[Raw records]

※

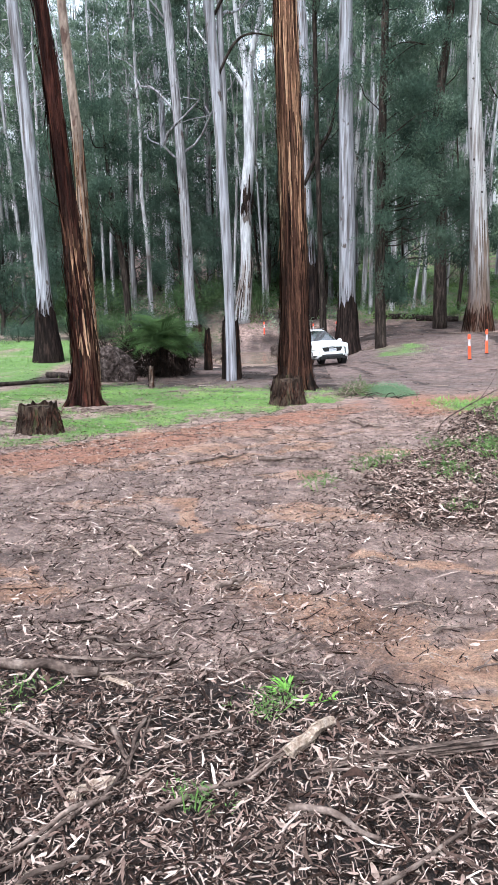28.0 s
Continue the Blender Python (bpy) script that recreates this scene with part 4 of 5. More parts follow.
# ---- ferns ----
def frond_mesh(name, seed, length, arch=0.8, material=None, n=26, lobes=7):
    """An arching frond: a midrib, side ribs and their rows of leaflets."""
    rng = np.random.default_rng(seed)
    q = []
    for i in range(n):
        f = (i + 1) / n
        x, z = length * f * (1 - 0.15 * f), length * (arch * f - 1.05 * f * f * arch)
        w = length * 0.27 * math.sin(math.pi * min(1, f * 0.93 + 0.06)) ** 0.8 * rng.uniform(0.85, 1.1)
        for s in (-1, 1):
            a = np.array((x, 0, z))
            t = np.array((w * 0.4, s * w, -w * 0.28 + rng.normal(0, 0.012)))
            u = np.array((length * 0.034, 0, 0))
            for k in range(lobes):
                p, r = a + t * (k + 0.15) / lobes, a + t * (k + 0.85) / lobes
                g = u * (1 - 0.75 * k / lobes) * rng.uniform(0.8, 1.2)
                lift = np.array((0, 0, 0.006))
                q.append([p, (p + r) / 2 + g - lift, r, (p + r) / 2 - g + lift])
    for i in range(8):
        f0, f1 = i / 8, (i + 1) / 8
        p = [(length * f * (1 - 0.15 * f), length * (arch * f - 1.05 * f * f * arch)) for f in (f0, f1)]
        q.append([(p[0][0], -0.008, p[0][1]), (p[0][0], 0.008, p[0][1]), (p[1][0], 0.006, p[1][1]), (p[1][0], -0.006, p[1][1])])
    return quads(name, np.array([[tuple(v) for v in c] for c in q]), material or FERN)


FRONDS = [frond_mesh("frond", i, 1.0, a) for i, a in enumerate((0.75, 0.95, 0.6))]


BRACKEN = foliage("bracken_leaves", [(0.09, 0.15, 0.085), (0.18, 0.27, 0.16), (0.28, 0.38, 0.24)])
BRACKEN_FRONDS = [frond_mesh("frond", 7 + i, 1.0, a, BRACKEN) for i, a in enumerate((0.6, 0.85, 0.45))]


def fern(x, y, size, count, h, label, seed, name="fern"):
    rng = np.random.default_rng(seed)
    t = tree(name, x, y, label, "fern")
    if h > 0.2:
        k = 1.0 if h > 0.8 else 0.3
        place("trunk", tube_mesh("trunk", [(0, 0, -0.1, 0.3 * k), (0.02, 0, h * 0.5, 0.24 * k), (0, 0, h, 0.2 * k)], 8, CHARRED, 14, 0.3, 0.2, seed), t)
    for i in range(count):
        s = size * rng.uniform(0.75, 1.15)
        m = pose(0, 0, h, 0, rng.uniform(-52, 20), 360 * i / count + rng.uniform(-14, 14)) @ Matrix.Diagonal((s, s, s, 1))
        place("frond", (BRACKEN_FRONDS if "bracken" in label else FRONDS)[i % 3], t, m)
    return t


fern(-5.1, 28.2, 1.7, 64, 1.25, "green tree fern with arching fronds", 1, "tree_fern")
fern(-6.3, 28.6, 1.4, 36, 0.9, "green tree fern among dark debris", 2, "tree_fern")
fern(-4.5, 29.5, 1.2, 14, 0.9, "small green tree fern", 3, "tree_fern")
fern(28.5, 52.0, 1.3, 16, 0.3, "green bracken fern at the forest edge", 4)
fern(30.5, 53.5, 1.4, 16, 0.3, "green bracken fern at the forest edge", 5)




def bracken_mat():
    """The mat of small green fronds that covers the brush heap."""
    rng = np.random.default_rng(14)
    n = 520
    a, r = rng.uniform(0, 6.283, n), rng.uniform(0, 1, n) ** 0.5
    x, y = 2.62 + 0.72 * r * np.cos(a), 19.9 + 0.55 * r * np.sin(a)
    spots = np.stack([x, y, [land(p, q) for p, q in zip(x, y)] + 0.36 * (1 - r * r) * rng.uniform(0.3, 1, n)], 1)
    tagged(new("bracken_mat", leaf_cloud("bracken_mat", rng, spots, 30, (0.07, 0.07, 0.04), 0.06, 0.012, BRACKEN, 0.0)), "low grey-green bracken over a brush heap", "bracken", kind="stuff")


def brush():
    """Dead twigs and fronds heaped beside the bracken."""
    rng = np.random.default_rng(15)
    n = 150
    a, r = rng.uniform(0, 6.283, n), rng.uniform(0, 1, n) ** 0.5
    x, y = 1.9 + 0.6 * r * np.cos(a), 20.0 + 0.45 * r * np.sin(a)
    spots = np.stack([x, y, [land(p, q) for p, q in zip(x, y)] + 0.42 * (1 - r * r) * rng.uniform(0.2, 1, n)], 1)
    for name, material, k in (("brush", TWIGS, 0), ("green_brush", WEED, 2)):
        tagged(new(name, leaf_cloud(name, rng, spots[k::3], 26, (0.09, 0.09, 0.06), 0.2, 0.012, material, 0.0)), "dead twigs and fronds heaped by a track", "brush", kind="stuff")


bracken_mat()
brush()


def dark_tangle():
    """The dark skirt of dead fronds below the tree ferns."""
    rng = np.random.default_rng(12)
    spots = np.stack([rng.uniform(-8.2, -4.2, 130), rng.uniform(27.6, 30.2, 130), rng.uniform(0.0, 1.15, 130)], 1)
    spots[:, 2] += [land(a, b) for a, b in spots[:, :2]]
    tagged(new("dead_fronds", leaf_cloud("dead_fronds", rng, spots, 40, (0.2, 0.2, 0.2), 0.55, 0.03, CHARRED, 0.5)),
           "dark tangle of dead fern fronds", "debris", kind="stuff")


dark_tangle()


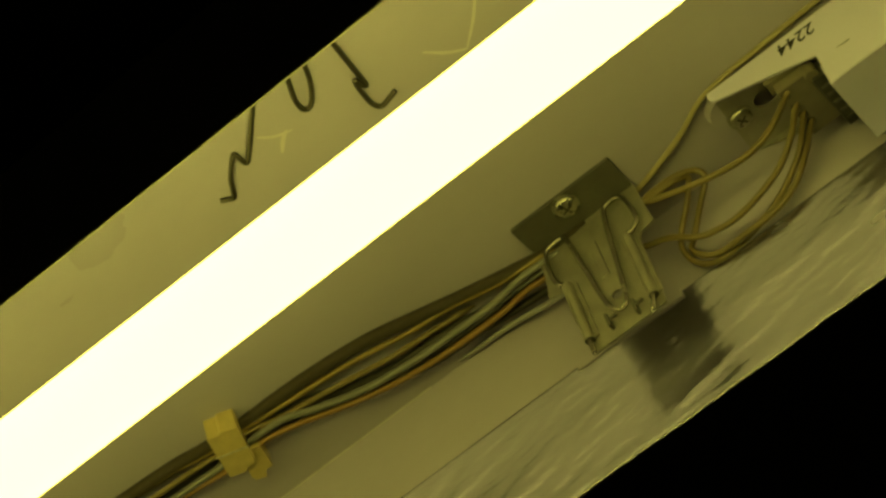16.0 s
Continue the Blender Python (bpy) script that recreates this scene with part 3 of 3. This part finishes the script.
wire("feed_wire", [(-0.262, 0.0215, -0.0010), (-0.2787, 0.0189, -0.0005), (-0.2842, 0.0184, -0.0005), (-0.2911, 0.0181, -0.0005), (-0.2982, 0.0182, -0.0005), (-0.3083, 0.0193, -0.0002), (-0.3226, 0.0195, 0.0002), (-0.3368, 0.0196, 0.0010), (-0.3505, 0.0188, 0.0020), (-0.3650, 0.0150, 0.0030), (-0.4000, 0.0030, 0.0030), (-0.56, -0.0040, 0.0030)],
     0.0008, WHITE_WIRE, "thin white wire in the bundle towards the clip", "wire", BUNDLE)
# thick and set back, so its black stands for shade between the wires
wire("feed_wire", [(-0.262, 0.0205, 0.0010), (-0.2787, 0.0184, 0.0012), (-0.2842, 0.0182, 0.0012), (-0.2908, 0.0182, 0.0012), (-0.2980, 0.0186, 0.0014), (-0.3079, 0.0193, 0.0016), (-0.3208, 0.0175, 0.0022), (-0.3346, 0.0168, 0.0026), (-0.3483, 0.0159, 0.0030), (-0.3650, 0.0110, 0.0030), (-0.4000, 0.0010, 0.0030), (-0.56, -0.0050, 0.0030)],
     0.0017, BLACK_WIRE, "thick black wire darkening the shaded gap in the bundle", "wire", BUNDLE)
wire("feed_wire", [(-0.262, 0.0240, -0.0030), (-0.2807, 0.0220, -0.0010), (-0.2861, 0.0212, -0.0010), (-0.2929, 0.0207, -0.0010), (-0.3031, 0.0220, -0.0010), (-0.3150, 0.0221, -0.0010), (-0.3289, 0.0216, -0.0010), (-0.3423, 0.0201, -0.0010), (-0.3550, 0.0175, -0.0010), (-0.3708, 0.0124, -0.0010), (-0.3840, 0.0071, -0.0010), (-0.3983, 0.0034, -0.0010), (-0.4150, 0.0035, -0.0018), (-0.4460, 0.0020, 0.0000), (-0.56, 0.0000, 0.0030)],
     0.0011, OCHRE, "orange-ochre wire in the bundle towards the clip", "wire", BUNDLE)
wire("feed_wire", [(-0.270, 0.0262, -0.0040), (-0.2834, 0.0291, 0.0010), (-0.2887, 0.0281, 0.0010), (-0.2963, 0.0271, 0.0012), (-0.3053, 0.0265, 0.0016), (-0.3141, 0.0254, 0.0020), (-0.3259, 0.0256, 0.0028), (-0.3395, 0.0243, 0.0030), (-0.3700, 0.0150, 0.0032), (-0.4100, 0.0040, 0.0032), (-0.56, -0.0020, 0.0032)],
     0.0015, BLACK_WIRE, "black wire leaving the spring bracket", "wire", BUNDLE)
wire("feed_wire", [(-0.268, 0.0262, -0.0095), (-0.2784, 0.0269, -0.0075), (-0.2820, 0.0278, -0.0060), (-0.2914, 0.0286, -0.0040), (-0.3009, 0.0299, -0.0010), (-0.3106, 0.0311, 0.0015), (-0.3206, 0.0325, 0.0033), (-0.3307, 0.0339, 0.0055)],
     0.0010, GREY_WIRE, "pale grey wire leaving the spring bracket", "wire", BUNDLE)
# added behind the ochre wire; its black paints the shade beneath it
wire("feed_wire", [(-0.2620, 0.0225, 0.0020), (-0.2808, 0.0234, 0.0022), (-0.2863, 0.0227, 0.0022), (-0.2930, 0.0222, 0.0022), (-0.3030, 0.0230, 0.0022), (-0.3149, 0.0231, 0.0022), (-0.3289, 0.0226, 0.0022), (-0.3422, 0.0209, 0.0022), (-0.3550, 0.0185, 0.0022), (-0.3700, 0.0130, 0.0030), (-0.4000, 0.0035, 0.0030), (-0.56, -0.0030, 0.0030)],
     0.0014, BLACK_WIRE, "added black wire darkening the shaded gap under the ochre wire", "wire", BUNDLE)

# ---- the plastic clip that holds the bundle ----
clip = thing("cable_clip", "yellowed plastic cable clip holding the wire bundle", "cable clip", (-0.406, 0.002, 0.004))
turn = Matrix.Translation((-0.4070, -0.0048, 0)) @ Matrix.Rotation(radians(20), 4, "Z")
body = prism(rounded([(-0.0058, -0.0098, 0.0044), (-0.0010, -0.0098, 0.0044), (-0.0006, -0.0108, 0.0044), (0.0056, -0.0104, 0.0044), (0.0058, 0.0088, 0.0044), (0.0022, 0.0092, 0.0044),
                      (0.0016, 0.0112, 0.0044), (-0.0048, 0.0110, 0.0044)], 0.0006, 2), (0, 0, -0.0098))
bmesh.ops.transform(body, matrix=turn, verts=body.verts)
inside(part("clip_body", body, CLIP), clip)
inside(part("clip_groove", box((-0.0060, -0.0004, -0.0056), (0.0060, 0.0004, -0.0050), m=turn), SMUDGE), clip)
hook = prism(rounded([(0.0046, 0.0035, 0.0040), (0.0092, 0.0040, 0.0040), (0.0102, 0.0155, 0.0040), (0.0074, 0.0160, 0.0040), (0.0066, 0.0195, 0.0040), (0.0022, 0.0190, 0.0040),
                      (0.0020, 0.0150, 0.0040), (0.0042, 0.0140, 0.0040)], 0.0006, 2), (0, 0, -0.0072))
bmesh.ops.transform(hook, matrix=turn, verts=hook.verts)
inside(part("clip_hook", hook, CLIP), clip)
inside(part("clip_tongue", box((0.0015, 0.0110, -0.0030), (0.0045, 0.0180, 0.0005), bevel=0.0004, m=turn), CLIP), clip)

# ---- the spring bracket that stands across the trough ----
bracket = thing("spring_bracket", "grey galvanised bracket with bent wire spring, screwed on", "bracket", (-0.262, 0.007, 0.004))
BY = 0.0145


def brk(name, bm, mat, label="", smooth=False):
    return inside(part(name, bm, mat, None, label, smooth), bracket)


foot = flat([(-0.2826, -0.0010), (-0.2409, -0.0010), (-0.2412, BY), (-0.2826, BY)], 0.0008)
brk("foot_plate", holed_plate([(x, y) for x, y in foot], [], 0.0030, 0.0044), ZINC_DARK, "dull grey foot plate")
plate = [(-0.2826, 0.0042), (-0.2412, 0.0042), (-0.2399, -0.0178), (-0.2462, -0.0190), (-0.2475, -0.0240), (-0.2478, -0.0532), (-0.2776, -0.0535), (-0.2786, -0.0200),
         (-0.2845, -0.0182), (-0.2828, -0.0088)]
plate = [(p.x, p.y) for p in rounded([(x, z, 0) for x, z in plate], 0.0008, 2)]
up = holed_plate(plate, [circle(-0.2620, -0.0365, 0.0019, n=16)], 0, 0.0009)
bmesh.ops.transform(up, matrix=Matrix(((1, 0, 0, 0), (0, 0, 1, BY), (0, 1, 0, 0), (0, 0, 0, 1))), verts=up.verts)
brk("spring_plate", up, ZINC, "galvanised upright plate with a punched hole")
brk("pressed_rib", box((-0.2646, BY - 0.0006, -0.0265), (-0.2612, BY + 0.0002, -0.0085), bevel=0.0005), ZINC)
for x, top, bottom in ((-0.2763, -0.0205, -0.0488), (-0.2502, -0.0188, -0.0492)):
    roll = bmesh.new()
    n = 20
    rows = []
    for r, z in ((0.0010, bottom), (0.0019, bottom), (0.0020, top), (0.0010, top)):
        rows.append([roll.verts.new((x + r * math.cos(2 * math.pi * k / n), BY - 0.0017 + r * math.sin(2 * math.pi * k / n), z)) for k in range(n)])
    for a, c in zip(rows, rows[1:] + rows[:1]):
        for k in range(n):
            roll.faces.new((a[k], a[(k + 1) % n], c[(k + 1) % n], c[k]))
    ob = brk("rolled_sleeve", roll, ZINC)
    # dark cap over the sleeve's end, painting the shade of its bore
    brk("bore_shade_cap", cylinder((x, BY - 0.0017, bottom + 0.0004), (x, BY - 0.0017, bottom - 0.0001), 0.0017, sides=16), DARK)
    brk("seam_flange", box((x + 0.0016, BY - 0.0009, bottom + 0.001), (x + 0.0034, BY - 0.0001, top), bevel=0.0003), ZINC)
for x, z in ((-0.2679, -0.0465), (-0.2576, -0.0480)):
    brk("retaining_tab", box((x - 0.0006, BY - 0.0028, z - 0.0030), (x + 0.0006, BY, z + 0.0030), bevel=0.0003), ZINC_DARK)
    brk("tab_foot", box((x - 0.0004, BY - 0.0028, z - 0.0006), (x + 0.0036, BY - 0.0018, z + 0.0004), bevel=0.0002), ZINC_DARK)
SY = BY - 0.0024
loop = [(-0.2763, -0.0555), (-0.2763, -0.0480), (-0.2764, -0.0230), (-0.2782, -0.0188), (-0.2796, -0.0140), (-0.2791, -0.0034), (-0.2768, -0.0002), (-0.2712, 0.0000), (-0.2694, -0.0044),
        (-0.2684, -0.0140), (-0.2665, -0.0350), (-0.2648, -0.0430), (-0.2611, -0.0460), (-0.2588, -0.0424), (-0.2570, -0.0280), (-0.2541, -0.0040), (-0.2519, 0.0000), (-0.2472, -0.0002),
        (-0.2451, -0.0046), (-0.2443, -0.0145), (-0.2472, -0.0182), (-0.2500, -0.0215), (-0.2502, -0.0480), (-0.2526, -0.0558)]
brk("wire_spring", wire_mesh([(x, SY, z) for x, z in loop], 0.00088, 12, 6), SPRING, "bent spring-steel wire", True)
head, cross = screw(brk, -0.2626, 0.0040, 0.0030, 0.0043, 0.3)
ob = part("recess_shade_cross", cross, DARK)
ob.parent = head
brk("washer", cylinder((-0.2626, 0.0040, 0.0031), (-0.2626, 0.0040, 0.0024), 0.0049, sides=28), SCREW)

# ---- the second spring wire, lying against the back panel ----
near = thing("wire_clip", "dark bent wire spring clip lying against the white back panel", "spring clip", (-0.28, -0.10, BASE_Z))
run = [(-0.3413, -0.0853), (-0.3393, -0.0841), (-0.3372, -0.0831), (-0.3351, -0.0864), (-0.3325, -0.0903), (-0.3266, -0.0961), (-0.3257, -0.0949), (-0.3254, -0.0907), (-0.3214, -0.0941), (-0.3085, -0.1075), (-0.3034, -0.1124), (-0.2976, -0.1145), (-0.2940, -0.1128), (-0.2944, -0.1081), (-0.2988, -0.0979), (-0.2988, -0.0927), (-0.2954, -0.0937), (-0.2908, -0.1001), (-0.2876, -0.1071), (-0.2837, -0.1124), (-0.2793, -0.1142), (-0.2765, -0.1124), (-0.2764, -0.1075), (-0.2780, -0.0934), (-0.2790, -0.0857), (-0.2801, -0.0871), (-0.2805, -0.0899), (-0.2818, -0.0848), (-0.2823, -0.0783), (-0.2807, -0.0754), (-0.2775, -0.0759), (-0.2739, -0.0769)]
inside(part("bent_wire", wire_mesh([(x, y, BASE_Z - 0.0010) for x, y in run], 0.0009, 10, 5), SPRING_DARK, None, smooth=True), near)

※

### STATED GOAL:
Show all lines from the listing above in which "scene" appears.

### THE COMPLETED TASK:
Continue the Blender Python (bpy) script that recreates this scene with part 4 of 5. More parts follow.
Continue the Blender Python (bpy) script that recreates this scene with part 3 of 3. This part finishes the script.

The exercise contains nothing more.